If you want to compare what your pricing pages are doing against the rest of your funnel (Google Business Profile, ad copy, landing pages, review velocity), that is the kind of full-picture review we do all the time. If any of this hits home and you would rather not redesign your packages alone, reach out, and we can take a look at where your pricing strategy and your marketing are out of sync.
Frequently Asked Questions
How Many Pricing Packages Should a Pest Control Company Offer?
Three is the right number for most mid-size pest control companies. A Good, Better, Best structure gives you a budget tier to hold price-sensitive shoppers, a target tier where you want most customers to land, and a premium tier that anchors value across the rest of the menu. Adding a fourth or fifth tier almost always slows the sale and creates internal confusion about which plan to push.
What Is a Healthy Recurring Revenue Ratio for a Pest Control Company?
The 2025 Pest Control Industry Cost Study, as summarized by PMP magazine, puts the industry-average recurring revenue ratio at 74% of total income, and the top-performing firms in the study sit meaningfully above that. If your recurring ratio is in the 50% to 65% range, your packages are likely steering customers toward one-time work, and that is a structural fix, not a sales problem.
Should I Discount Annual Prepay for Pest Control?
Yes, in most cases. A 5% to 10% discount on annual prepay pulls cash forward, lifts retention on those accounts, and signals price stability to customers shopping you against competitors. The discount is essentially the cost of capital plus a small loyalty thank-you, and it almost always pays for itself in reduced churn and lower billing admin time.
How Often Should a Pest Control Company Raise Prices?
Once a year is the right cadence for most mid-size firms, with a 3% to 5% adjustment in normal years and 5% to 7% when materials and labor have moved more aggressively, annual increases on a subscription model feel small and predictable to the customer; multi-year freezes followed by a 12% jump are what trigger cancellations.
Can Pricing Strategy Really Affect How Much My Pest Control Business Sells For?
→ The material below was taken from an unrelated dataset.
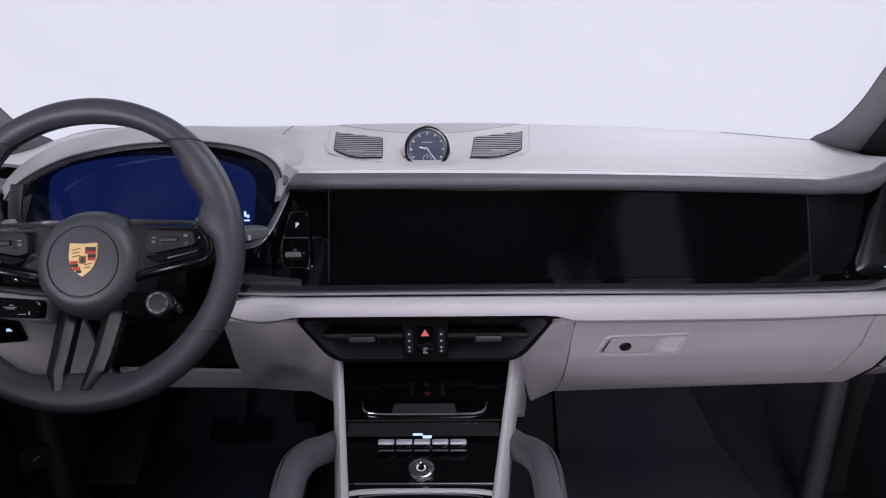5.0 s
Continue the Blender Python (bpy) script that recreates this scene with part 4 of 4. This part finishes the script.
def rim_profile(deg):
    """Inner and outer half width and half thickness of the rim; deg runs anticlockwise from the right."""
    f = math.degrees(math.asin(math.sin(radians(deg))))
    inner = GRIP[-1][1]
    for (a, ra), (b, rb) in zip(GRIP, GRIP[1:]):
        if a <= f <= b:
            k = (f - a) / (b - a)
            inner = lerp(ra, rb, k * k * (3 - 2 * k))
            break
    low = math.exp(-((f + 90) / 24) ** 2)
    return R - inner, 0.0155 - 0.0030 * low, 0.0165 + 0.0015 * math.exp(-((f - 38) / 9) ** 2)


def rim_ring(deg, n=16, grow=0.0, level=None):
    """A cross-section of the rim; with a level it lies along that height instead of along the radius."""
    w_in, w_out, h = rim_profile(deg)
    a = radians(deg)
    rad = Vector((math.cos(a), math.sin(a), 0))
    ring = []
    for k in range(n):
        w = 2 * math.pi * k / n
        c, z = math.cos(w), math.sin(w)
        c = math.copysign(abs(c) ** 0.9, c)
        far = R + ((w_out if c > 0 else w_in) + grow) * c
        for _ in range(4 if level is not None else 0):
            rise = math.degrees(math.asin(level / far))
            g_in, g_out, h = rim_profile(rise)
            far = R + ((g_out if c > 0 else g_in) + grow) * c
            rad = Vector((math.copysign(math.cos(radians(rise)), math.cos(a)), math.sin(radians(rise)), 0))
        ring.append(WM @ (rad * far + Vector((0, 0, (h + grow) * z))))
    return ring


rim = part("rim", loft([rim_ring(360 * i / N) for i in range(N)], ring=True, loop=True), RIMLEATHER, wheel, "slate leather rim", angle=60)
for a, level in ((48, 0.130), (132, 0.130), (214, -0.094), (326, -0.094)):
    part("seam", sweep(rim_ring(a, 36, 0.0002, level), oval(0.0008, 0.0006, 6), up=tuple(WM.to_3x3() @ Vector((0, 1, 0))), loop=True, caps=False), RUBBER, rim, "dark seam")
st = bmesh.new()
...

Yes, significantly. As laid out by Breakwater M&A, pest control valuation multiples climb from 3.5x to 5x EBITDA in the $1M to $5M revenue band, up to 5x to 7x in the $5M to $10M band, and the firms at the top end of each range are the ones with high recurring revenue ratios, standardized packages, and clean subscription billing. A pricing rebuild today can compound into a meaningfully higher exit number three to five years out.